«НОС» повелся на «Мотыльков»
За пять лет у «НОСа» сложилась особая репутация. Премия-провокация, премия-розыгрыш, когда непосвященному зрителю-читателю и не въехать сразу: что это такое? Спектакль? Публичный диспут? Странноватый перформанс с непременной загадочной фигурой, облаченной во фрак и с головой в виде скульптурно вылепленного носа.
Нос, как и полагается, безмолвствует, зато члены жюри и эксперты говорят беспрерывно. Наверное, это самое говорливое и публичное жюри за всю историю литературных премий в России. И правильно! Знатных критиков и литературоведов позвали сюда не для того, чтобы скучать в президиуме, а спорить, убеждать, отстаивать свой выбор на глазах у всех. То, что на других премиях происходит за закрытыми дверьми, в строжайшей тайне, «НОС» беззастенчиво предъявляет публике — вот мол, смотрите, это ваши судьи, это ваши самые профессиональные читатели. Можете им верить, можете — нет, но этот опыт публичной полемики, наверное, самое интересное, что есть в премии «НОС».
Как и любая полемика, не отягощенная долгой традицией, носовские дебаты вокруг главной книги года не лишены даже скандального привкуса коммунальных разборок. Я сам свистел и топал ногами, когда жюри посчитало не достойной первой премии прекрасную книгу Ирины Ясиной «История болезни». И дело даже не в том, что не наградили, а в том, как со сцены Политехнического музея здоровенный мужик с нескрываемым удовольствием объяснял Ире, сидевшей в инвалидном кресле, что ее болезнь — недостаточное основание для того, чтобы ее премировать. Это была такая тошнотворная мизансцена, что невольно закрадывалась мысль: а может, и не нужна нам такая публичность? Не готовы мы к ней. А той, что имеется, вполне хватает и на экранах ТВ, и в нашей блогосфере. Но сопредседатель фонда Ирина Прохорова не отступает от своих принципов и даже в самые острые моменты сохраняет улыбчивое хладнокровие, утверждая, что уникальность премии именно в ее публичности. А то, что мы видим, — это вовсе не литературные ристалища, а «занимательная демократия», уроки которой нам всем еще предстоит выучить.
Впрочем, на этот раз ничто не предвещало скандала и даже каких-то столкновений. Сам шорт-лист мне показался даже слишком выверенным.
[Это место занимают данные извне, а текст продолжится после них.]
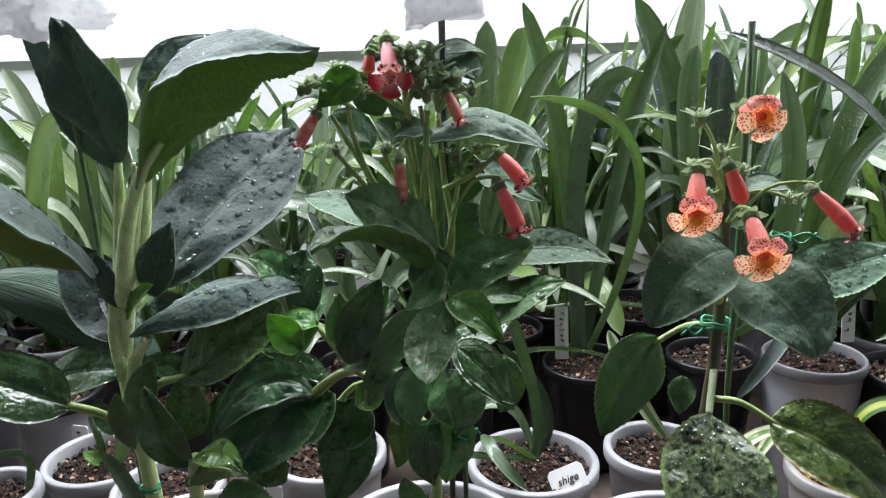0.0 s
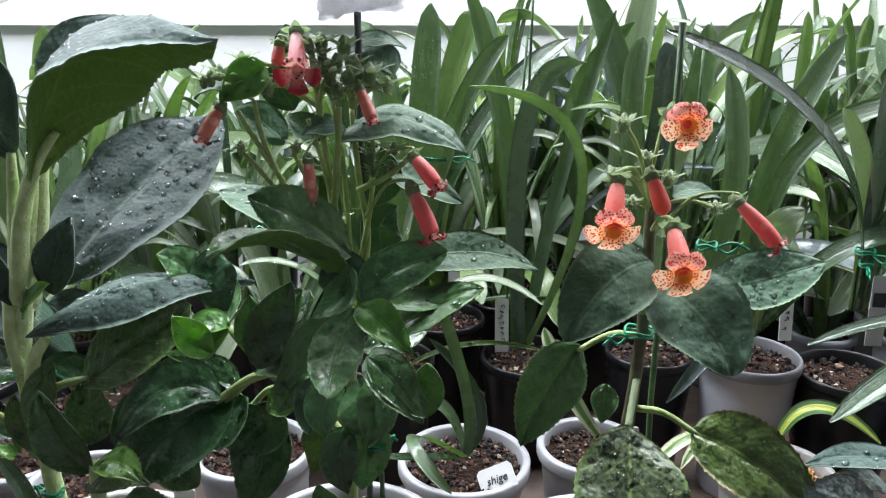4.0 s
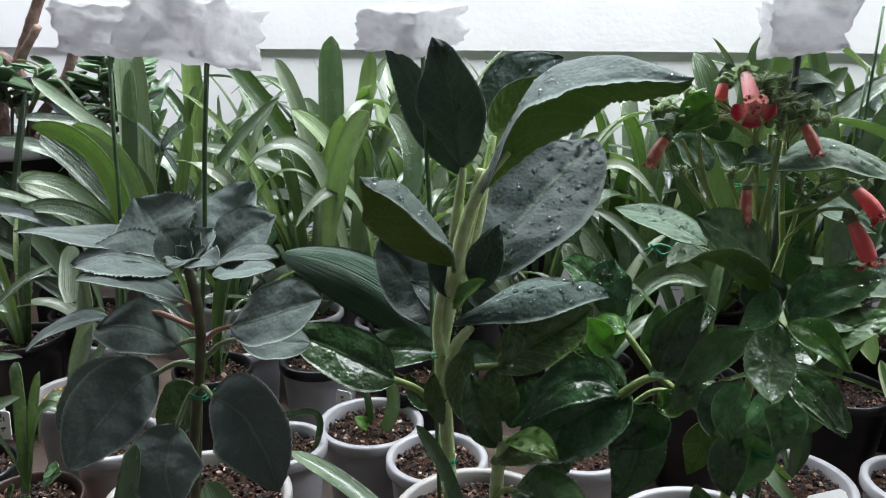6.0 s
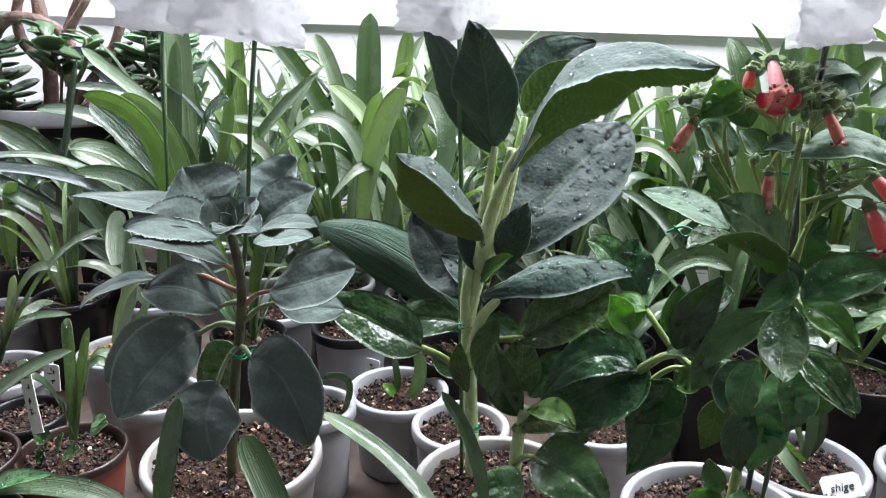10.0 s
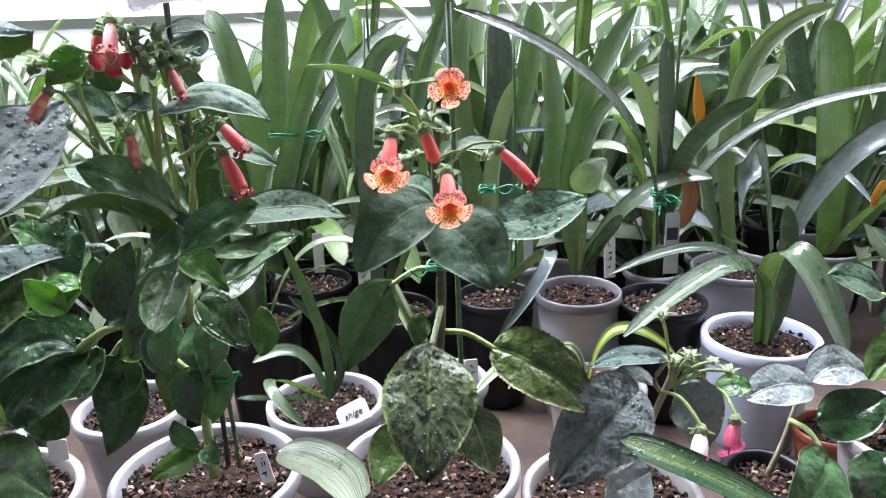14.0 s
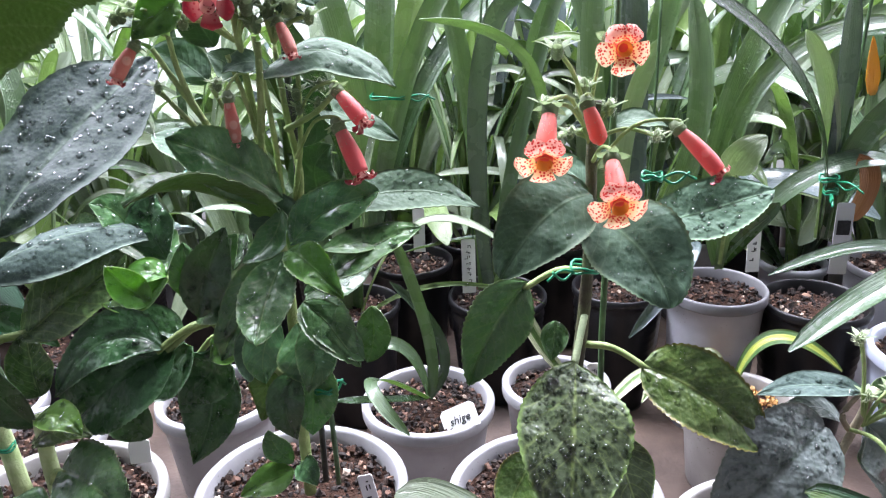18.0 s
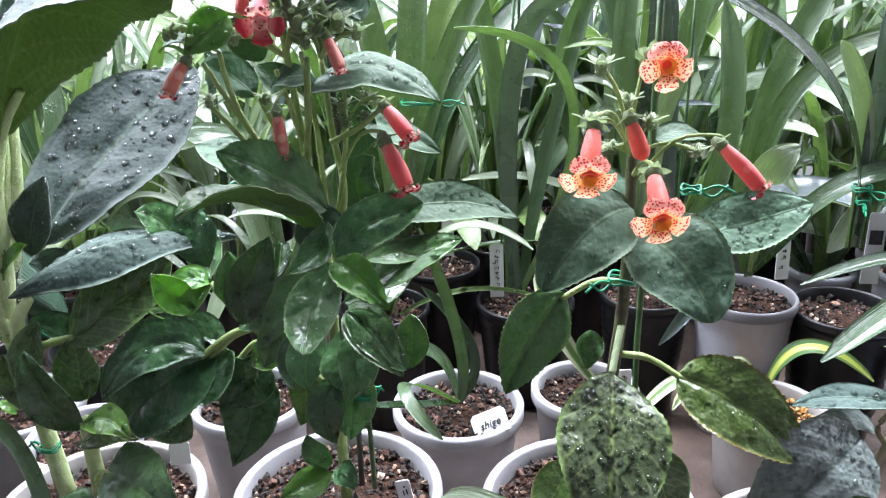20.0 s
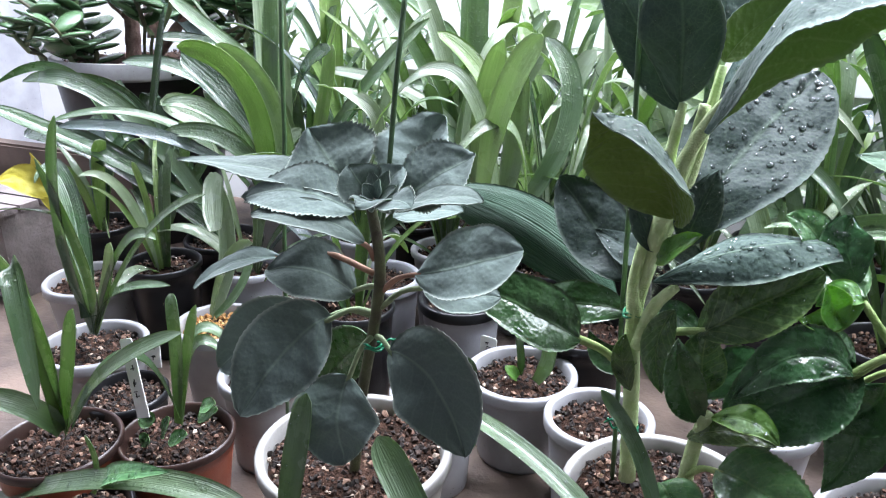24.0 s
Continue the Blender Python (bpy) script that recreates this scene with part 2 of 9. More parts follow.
def spotted(name, base, spot, throat, size=420.0, amount=0.34, thru=0.4):
    """A petal with round spots, denser and warmer towards the throat."""
    m, n, l, b = material(name)
    uv = n.new("ShaderNodeUVMap")
    sep = n.new("ShaderNodeSeparateXYZ")
    l.new(uv.outputs[0], sep.inputs[0])
    geo = n.new("ShaderNodeTexCoord")
    v = n.new("ShaderNodeTexVoronoi")
    v.inputs["Scale"].default_value = size
    l.new(geo.outputs["Object"], v.inputs["Vector"])
    r = ramp(n, [(amount - 0.05, (1, 1, 1)), (amount + 0.05, (0, 0, 0))])
    l.new(v.outputs["Distance"], r.inputs[0])
    t = ramp(n, [(0.1, (1, 1, 1)), (0.55, (0, 0, 0))])
    l.new(sep.outputs[1], t.inputs[0])
    col = mixed(n, l, t.outputs[0], base, throat)
    col = mixed(n, l, r.outputs[0], col, spot)
    l.new(col, b.inputs["Base Color"])
    b.inputs["Roughness"].default_value, b.inputs["Sheen Weight"].default_value = 0.55, 0.3
    tr = n.new("ShaderNodeBsdfTranslucent")
    l.new(col, tr.inputs[0])
    mx = n.new("ShaderNodeMixShader")
    mx.inputs[0].default_value = thru
    l.new(b.outputs[0], mx.inputs[1])
    l.new(tr.outputs[0], mx.inputs[2])
    l.new(mx.outputs[0], n["Material Output"].inputs[0])
    return m


def grains(name, stops, rough=0.85):
    m, n, l, b = material(name)
    g = n.new("ShaderNodeNewGeometry")
    r = ramp(n, stops, "CONSTANT")
    l.new(g.outputs["Random Per Island"], r.inputs[0])
    geo = n.new("ShaderNodeTexCoord")
    f = noise_tex(n, l, 500.0, 3.0, geo.outputs["Object"])
    col = mixed(n, l, f, r.outputs[0], (0.03, 0.02, 0.015), "MULTIPLY")
    l.new(mixed(n, l, 0.45, r.outputs[0], col), b.inputs["Base Color"])
    b.inputs["Roughness"].default_value = rough
    bumped(n, l, b, f, 0.5, 0.002)
    return m


VELVET = broad_leaf("velvet_leaf_top", (0.038, 0.062, 0.054), (0.061, 0.094, 0.080), (0.14, 0.21, 0.14), (0.26, 0.33, 0.25), 0.62, 0.06, (0.16, 0.26, 0.12), veins=8, relief=0.28, wet=0.04, sidev=0.22, midv=0.4, sheen=0.16, rimv=0.35, spec=0.14, puffy=0.7)
WETDARK = broad_leaf("wet_dark_velvet_top", (0.020, 0.032, 0.031), (0.037, 0.053, 0.049), (0.12, 0.17, 0.12), (0.16, 0.20, 0.16), 0.60, 0.05, veins=7, relief=0.24, wet=0.08, sidev=0.16, midv=0.45, sheen=0.05, rimv=0.25, spec=0.12, puffy=0.7)
VELVET_UNDER = broad_leaf("velvet_leaf_underside", (0.111, 0.206, 0.036), (0.195, 0.325, 0.060), (0.28, 0.40, 0.12), (0.28, 0.36, 0.22), 0.6, 0.32, (0.26, 0.48, 0.06), veins=8, relief=0.9, sidev=0.6)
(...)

Обласканный и увенчанный в течение всего прошлого года «Лавр» Евгения Водолазкина, бесспорный биографический бестселлер «Гумилев сын Гумилева» Сергея Белякова, замечательная мемуарная проза Эдуарда Кочергина «Записки Планшетной крысы», мощный роман «Дознаватель» Маргариты Хемлин… Да и само жюри, представленное такими авторитетными именами, как Галина Юзефович, Николай Александров, Андрей Аствацатуров, Максим Кронгауз, предложило практически беспроигрышную концепцию, которую председатель жюри литературный критик Константин Мильчин сформулировал как «попытку разговора с собственной историей».
Некоторое оживление в этот разговор привнесли юные танцовщицы, которые начали свои пластические экзерсисы еще в фойе, а продолжили на сцене во время церемонии. Девушки в белых тюниках то и дело возникали из-за кулис без всякой связи с происходящей дискуссией. Иногда они вытаскивали с собой какие-то пальто и платья, иногда жевали пирожные, лукаво поглядывая в зал. Получился такой немного абсурдный балет, где литераторы и критики невольно выступали в роли миманса.
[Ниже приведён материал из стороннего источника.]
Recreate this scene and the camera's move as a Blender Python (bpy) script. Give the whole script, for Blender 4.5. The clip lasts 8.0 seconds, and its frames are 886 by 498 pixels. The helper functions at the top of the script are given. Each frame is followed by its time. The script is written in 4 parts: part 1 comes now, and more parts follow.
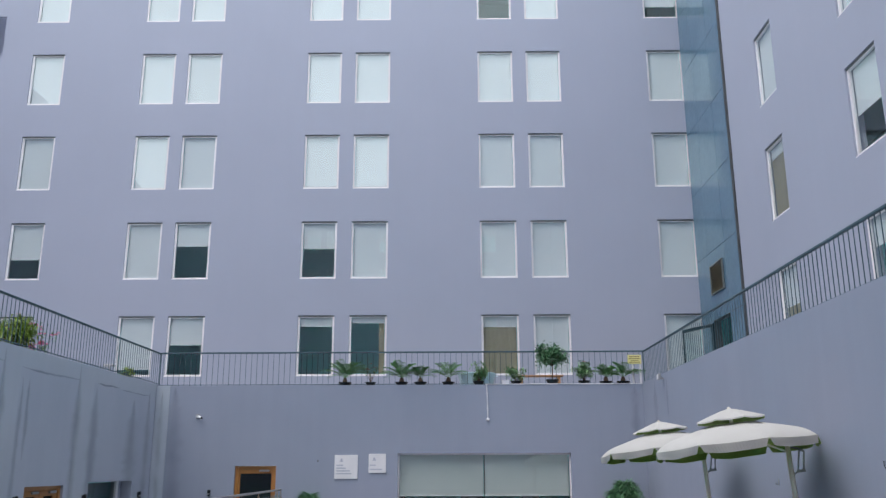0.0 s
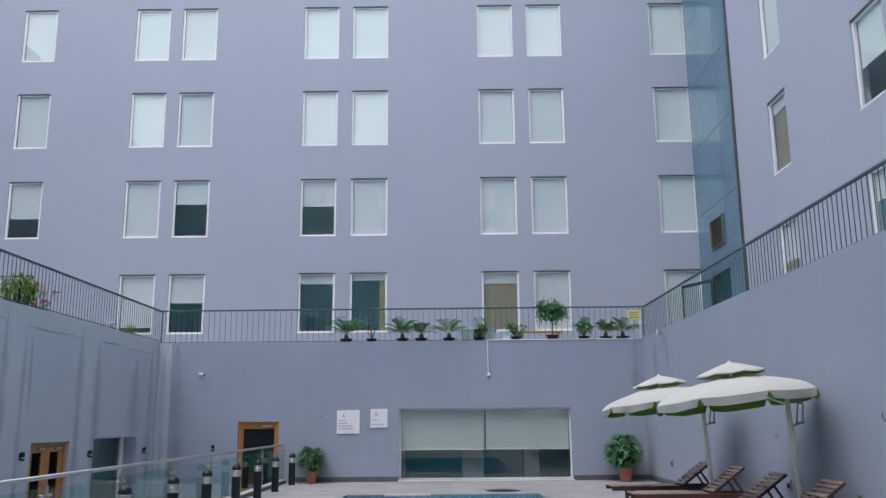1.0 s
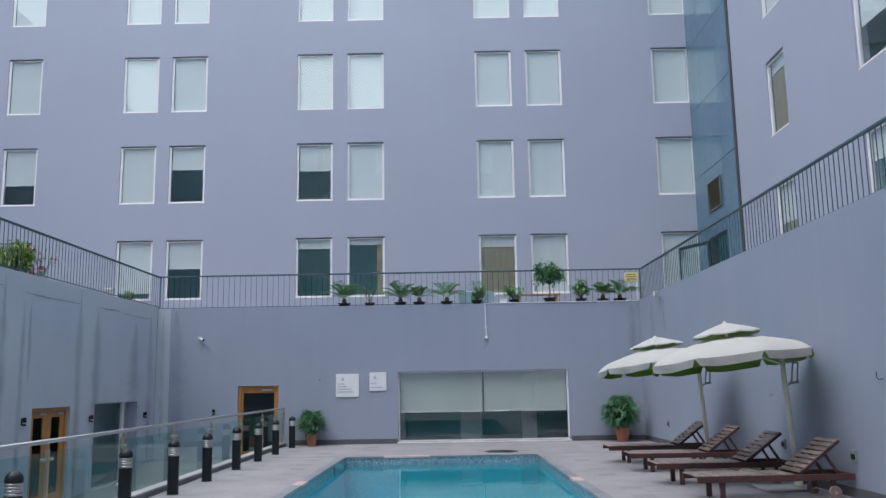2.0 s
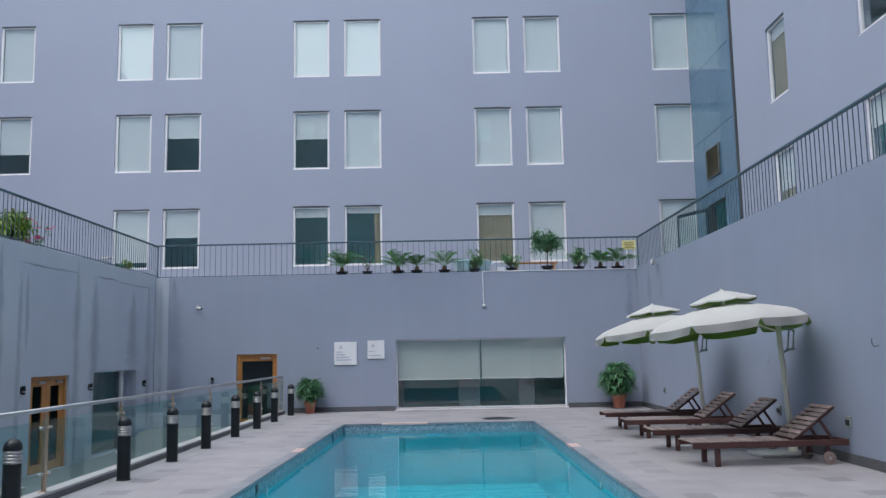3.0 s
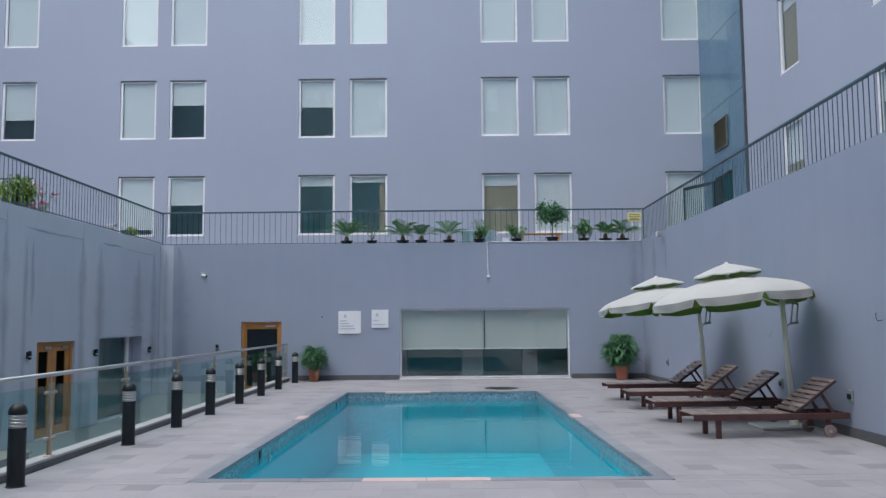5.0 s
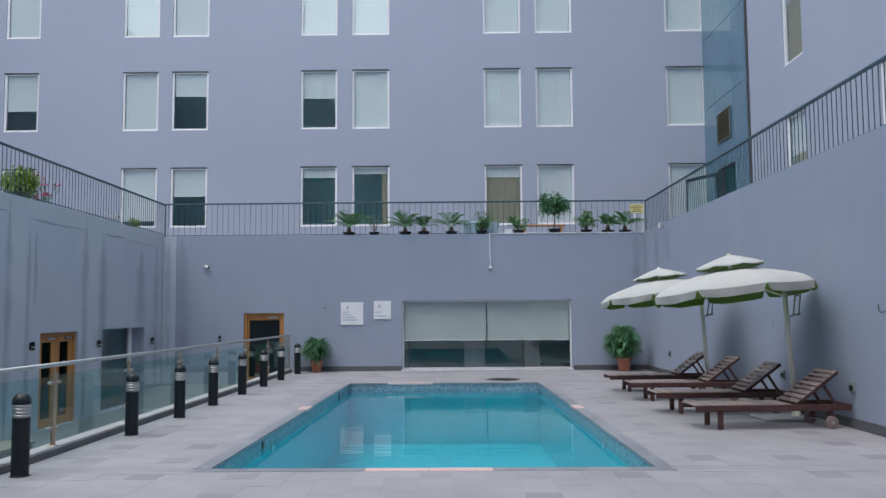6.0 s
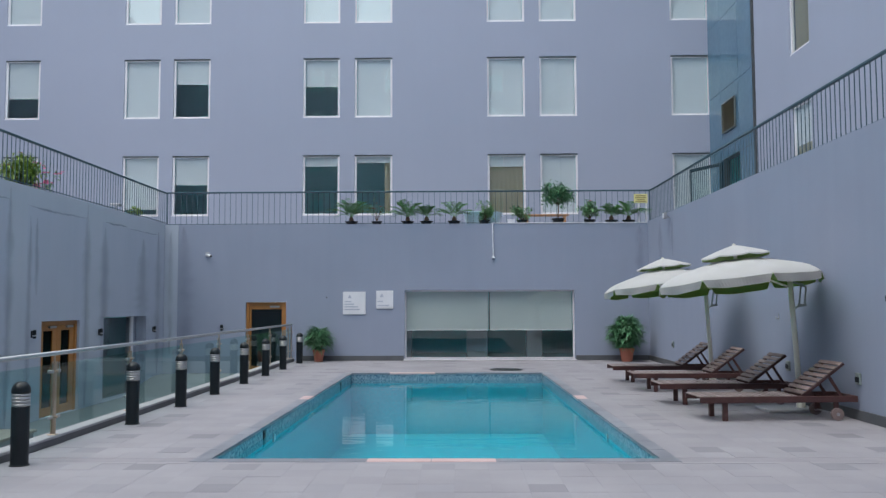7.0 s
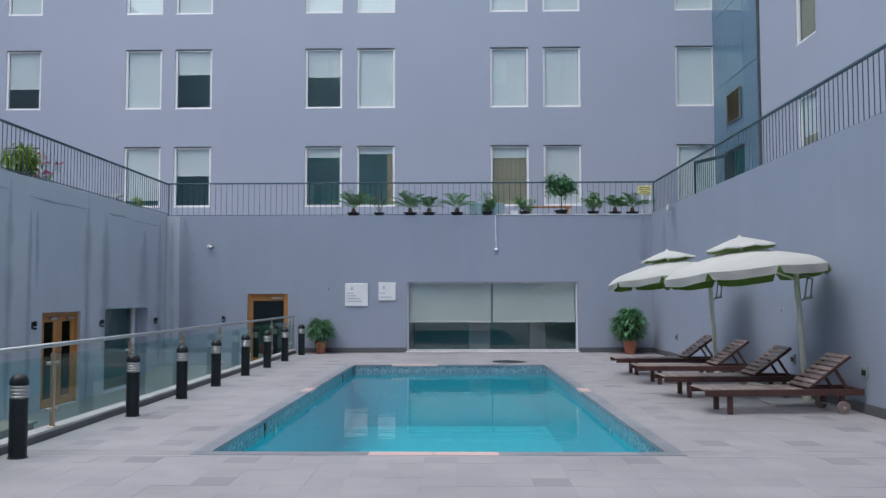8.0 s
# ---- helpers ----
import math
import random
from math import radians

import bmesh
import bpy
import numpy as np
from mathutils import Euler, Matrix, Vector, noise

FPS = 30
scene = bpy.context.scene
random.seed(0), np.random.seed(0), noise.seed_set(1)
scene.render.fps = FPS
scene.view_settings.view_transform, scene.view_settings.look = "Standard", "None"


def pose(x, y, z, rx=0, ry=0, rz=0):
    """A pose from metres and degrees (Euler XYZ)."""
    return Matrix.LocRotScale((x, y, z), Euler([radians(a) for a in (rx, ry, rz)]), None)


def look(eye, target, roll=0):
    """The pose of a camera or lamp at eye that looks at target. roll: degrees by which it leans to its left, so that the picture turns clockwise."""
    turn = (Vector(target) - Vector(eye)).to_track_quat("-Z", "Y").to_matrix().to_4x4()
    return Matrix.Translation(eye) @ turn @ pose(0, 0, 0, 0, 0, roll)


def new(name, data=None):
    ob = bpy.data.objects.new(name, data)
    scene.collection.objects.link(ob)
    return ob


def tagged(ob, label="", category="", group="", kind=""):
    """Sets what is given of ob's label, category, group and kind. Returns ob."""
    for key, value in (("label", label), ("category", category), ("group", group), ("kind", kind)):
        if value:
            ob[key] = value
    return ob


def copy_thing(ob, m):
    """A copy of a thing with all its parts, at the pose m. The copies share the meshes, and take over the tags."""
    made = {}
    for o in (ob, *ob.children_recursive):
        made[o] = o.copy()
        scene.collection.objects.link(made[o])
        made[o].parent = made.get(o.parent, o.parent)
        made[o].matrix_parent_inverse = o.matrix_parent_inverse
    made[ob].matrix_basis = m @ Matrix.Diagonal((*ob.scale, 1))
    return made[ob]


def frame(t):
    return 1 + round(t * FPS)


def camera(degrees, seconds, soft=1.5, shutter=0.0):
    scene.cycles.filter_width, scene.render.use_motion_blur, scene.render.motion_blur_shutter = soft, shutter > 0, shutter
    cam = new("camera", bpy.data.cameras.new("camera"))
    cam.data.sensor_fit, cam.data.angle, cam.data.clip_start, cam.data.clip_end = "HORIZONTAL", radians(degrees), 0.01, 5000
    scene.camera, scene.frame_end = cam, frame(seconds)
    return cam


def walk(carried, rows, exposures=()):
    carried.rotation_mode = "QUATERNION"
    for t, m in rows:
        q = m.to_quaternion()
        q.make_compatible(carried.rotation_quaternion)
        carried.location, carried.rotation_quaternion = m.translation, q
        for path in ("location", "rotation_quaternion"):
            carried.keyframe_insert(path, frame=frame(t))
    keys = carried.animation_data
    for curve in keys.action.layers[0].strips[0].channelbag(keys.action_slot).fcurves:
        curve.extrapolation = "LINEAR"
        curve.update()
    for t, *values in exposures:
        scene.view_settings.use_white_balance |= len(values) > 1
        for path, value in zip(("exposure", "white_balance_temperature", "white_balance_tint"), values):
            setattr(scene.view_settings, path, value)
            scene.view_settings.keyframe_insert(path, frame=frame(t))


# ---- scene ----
cam = camera(55.3, 8.0, soft=1.4)
PATH = [
    (0, (0.026, -1.106, 1.745), (0.01, 0.831, 2.244), -0.2),
    (0.5, (0.008, -1.093, 1.736), (-0.006, 0.856, 2.184), -0.3),
    (1, (-0.016, -1.079, 1.727), (-0.03, 0.88, 2.128), -0.5),
    (1.5, (-0.003, -1.08, 1.718), (-0.017, 0.888, 2.077), -0.8),
    (3, (0.033, -1.039, 1.713), (0.025, 0.946, 1.957), -1.1),
    (3.5, (0.038, -1.035, 1.712), (0.028, 0.954, 1.928), -1.0),
    (4, (0.041, -1.035, 1.709), (0.029, 0.955, 1.905), -0.8),
    (4.5, (0.055, -1.014, 1.715), (0.038, 0.977, 1.899), -0.6),
    (6, (0.048, -1.018, 1.7), (0.021, 0.976, 1.855), -0.4),
    (6.5, (0.048, -0.97, 1.7), (0.019, 1.025, 1.844), -0.4),
    (7, (0.039, -0.912, 1.699), (0.006, 1.083, 1.83), -0.2),
    (7.5, (0.036, -0.854, 1.694), (-0.001, 1.142, 1.816), -0.1),
    (8, (0.034, -0.79, 1.697), (-0.005, 1.207, 1.809), -0.1),
]
walk(cam, [(t, look(eye, target, roll)) for t, eye, target, roll in PATH], [(0, 0.15, 6750, 11), (1.5, 0.13, 6600, 9), (3, 0.12, 6500, 8), (8, 0.1, 6500, 7)])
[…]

Суть традиционной дискуссии между жюри и экспертами свелась к одному вопросу: что нового открывают произведения из шорт-листа? Какие тренды формируют или обозначают? По мнению писателя Дмитрия Кузьмина, добровольно взявшего на себя роль главного раздражителя и оппонента, вся нынешняя литература обращена в прошлое. У нее нет будущего, а установка жюри на бесконечное разбирательство с собственной историей абсолютно неплодотворна, потому что исключает развитие и перспективу.
Жюри, конечно, от таких слов пришло в легкое негодование и тут же поспешило дать отпор, выставив на первую линию обороны прекрасную Галину Юзефович в вечернем платье с голой спиной. Гневно сверкая глазами, известная критикесса обрушилась на Кузьмина с обвинениями, что он, дескать, плохо учился в школе, что прогресс, к которому он апеллирует, — дурное наследие «позитивизма», с которым все просвещенные люди простились еще в ХIX веке, и что на самом деле история никуда не движется и совершенно не обязана двигаться, как ей предписывает г-н Кузьмин. Тот на какое-то время умолк, то ли потрясенный красноречием г-жи Юзефович, то ли видом очередной танцовщицы, фланирующей по сцене.